# [PROVIDED MATERIAL]
--- Begin ---

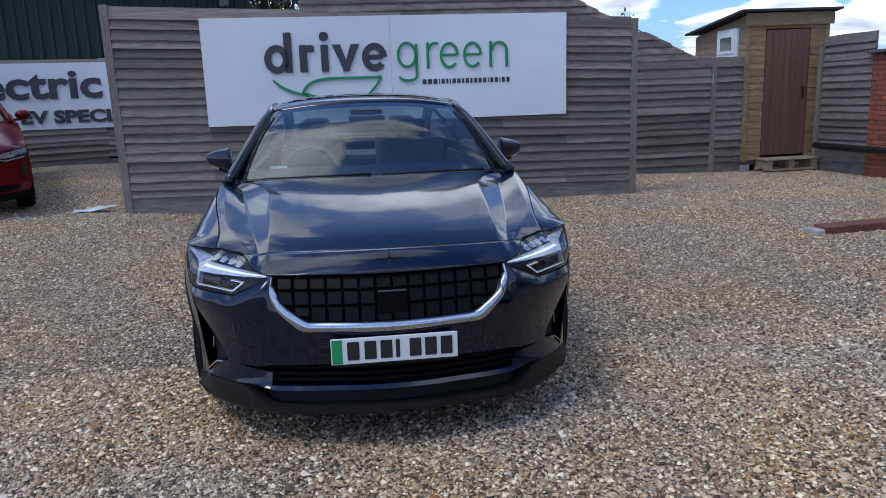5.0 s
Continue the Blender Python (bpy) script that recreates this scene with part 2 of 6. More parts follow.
def glow_mat(name, col, strength):
    m = bpy.data.materials.new(name)
    m.use_nodes = True
    b = m.node_tree.nodes["Principled BSDF"]
    b.inputs["Base Color"].default_value = (*col, 1)
    b.inputs["Emission Color"].default_value = (*col, 1)
    b.inputs["Emission Strength"].default_value = strength
    b.inputs["Roughness"].default_value = 0.1
    return m


def add_knots(m, dark=0.45):
    """Dark knots scattered along boards whose own space runs 0..1 along and across."""
    nt = m.node_tree
    b = nt.nodes["Principled BSDF"]
    src = b.inputs["Base Color"].links[0].from_socket
    tc = nt.nodes.new("ShaderNodeTexCoord")
    oi = nt.nodes.new("ShaderNodeObjectInfo")
    mp = nt.nodes.new("ShaderNodeMapping")
    mp.inputs["Scale"].default_value = (15.0, 0.0, 1.5)
    nt.links.new(tc.outputs["Object"], mp.inputs[0])
    ad = nt.nodes.new("ShaderNodeVectorMath"); ad.operation = "MULTIPLY_ADD"
    cx = nt.nodes.new("ShaderNodeCombineXYZ")
    nt.links.new(oi.outputs["Random"], cx.inputs[0]); nt.links.new(oi.outputs["Random"], cx.inputs[2])
    nt.links.new(cx.outputs[0], ad.inputs[0]); ad.inputs[1].default_value = (91, 0, 43)
    nt.links.new(mp.outputs[0], ad.inputs[2])
    vo = nt.nodes.new("ShaderNodeTexVoronoi"); vo.inputs["Scale"].default_value = 1.0
    nt.links.new(ad.outputs[0], vo.inputs["Vector"])
    sp = nt.nodes.new("ShaderNodeSeparateColor")
    nt.links.new(vo.outputs["Color"], sp.inputs[0])
    gt = nt.nodes.new("ShaderNodeMath"); gt.operation = "GREATER_THAN"; gt.inputs[1].default_value = 0.62
    nt.links.new(sp.outputs[0], gt.inputs[0])
    mr = nt.nodes.new("ShaderNodeMapRange")
    mr.inputs["From Min"].default_value, mr.inputs["From Max"].default_value = 0.07, 0.15
    mr.inputs["To Min"].default_value, mr.inputs["To Max"].default_value = 1.0 - dark, 0.0
    nt.links.new(vo.outputs["Distance"], mr.inputs["Value"])
    mu = nt.nodes.new("ShaderNodeMath"); mu.operation = "MULTIPLY"
    nt.links.new(gt.outputs[0], mu.inputs[0]); nt.links.new(mr.outputs[0], mu.inputs[1])
    mx = nt.nodes.new("ShaderNodeMix"); mx.data_type = "RGBA"
    nt.links.new(mu.outputs[0], mx.inputs[0]); nt.links.new(src, mx.inputs[6])
    mx.inputs[7].default_value = (0.03, 0.024, 0.020, 1)
    nt.links.new(mx.outputs[2], b.inputs["Base Color"])
    return m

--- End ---

# [INSTRUCTION]
Copy the whole of the material above exactly, but not its images.

# [EXERCISE SOLUTION]
5.0 s
Continue the Blender Python (bpy) script that recreates this scene with part 2 of 6. More parts follow.
def glow_mat(name, col, strength):
    m = bpy.data.materials.new(name)
    m.use_nodes = True
    b = m.node_tree.nodes["Principled BSDF"]
    b.inputs["Base Color"].default_value = (*col, 1)
    b.inputs["Emission Color"].default_value = (*col, 1)
    b.inputs["Emission Strength"].default_value = strength
    b.inputs["Roughness"].default_value = 0.1
    return m


def add_knots(m, dark=0.45):
    """Dark knots scattered along boards whose own space runs 0..1 along and across."""
    nt = m.node_tree
    b = nt.nodes["Principled BSDF"]
    src = b.inputs["Base Color"].links[0].from_socket
    tc = nt.nodes.new("ShaderNodeTexCoord")
    oi = nt.nodes.new("ShaderNodeObjectInfo")
    mp = nt.nodes.new("ShaderNodeMapping")
    mp.inputs["Scale"].default_value = (15.0, 0.0, 1.5)
    nt.links.new(tc.outputs["Object"], mp.inputs[0])
    ad = nt.nodes.new("ShaderNodeVectorMath"); ad.operation = "MULTIPLY_ADD"
    cx = nt.nodes.new("ShaderNodeCombineXYZ")
    nt.links.new(oi.outputs["Random"], cx.inputs[0]); nt.links.new(oi.outputs["Random"], cx.inputs[2])
    nt.links.new(cx.outputs[0], ad.inputs[0]); ad.inputs[1].default_value = (91, 0, 43)
    nt.links.new(mp.outputs[0], ad.inputs[2])
    vo = nt.nodes.new("ShaderNodeTexVoronoi"); vo.inputs["Scale"].default_value = 1.0
    nt.links.new(ad.outputs[0], vo.inputs["Vector"])
    sp = nt.nodes.new("ShaderNodeSeparateColor")
    nt.links.new(vo.outputs["Color"], sp.inputs[0])
    gt = nt.nodes.new("ShaderNodeMath"); gt.operation = "GREATER_THAN"; gt.inputs[1].default_value = 0.62
    nt.links.new(sp.outputs[0], gt.inputs[0])
    mr = nt.nodes.new("ShaderNodeMapRange")
    mr.inputs["From Min"].default_value, mr.inputs["From Max"].default_value = 0.07, 0.15
    mr.inputs["To Min"].default_value, mr.inputs["To Max"].default_value = 1.0 - dark, 0.0
    nt.links.new(vo.outputs["Distance"], mr.inputs["Value"])
    mu = nt.nodes.new("ShaderNodeMath"); mu.operation = "MULTIPLY"
    nt.links.new(gt.outputs[0], mu.inputs[0]); nt.links.new(mr.outputs[0], mu.inputs[1])
    mx = nt.nodes.new("ShaderNodeMix"); mx.data_type = "RGBA"
    nt.links.new(mu.outputs[0], mx.inputs[0]); nt.links.new(src, mx.inputs[6])
    mx.inputs[7].default_value = (0.03, 0.024, 0.020, 1)
    nt.links.new(mx.outputs[2], b.inputs["Base Color"])
    return m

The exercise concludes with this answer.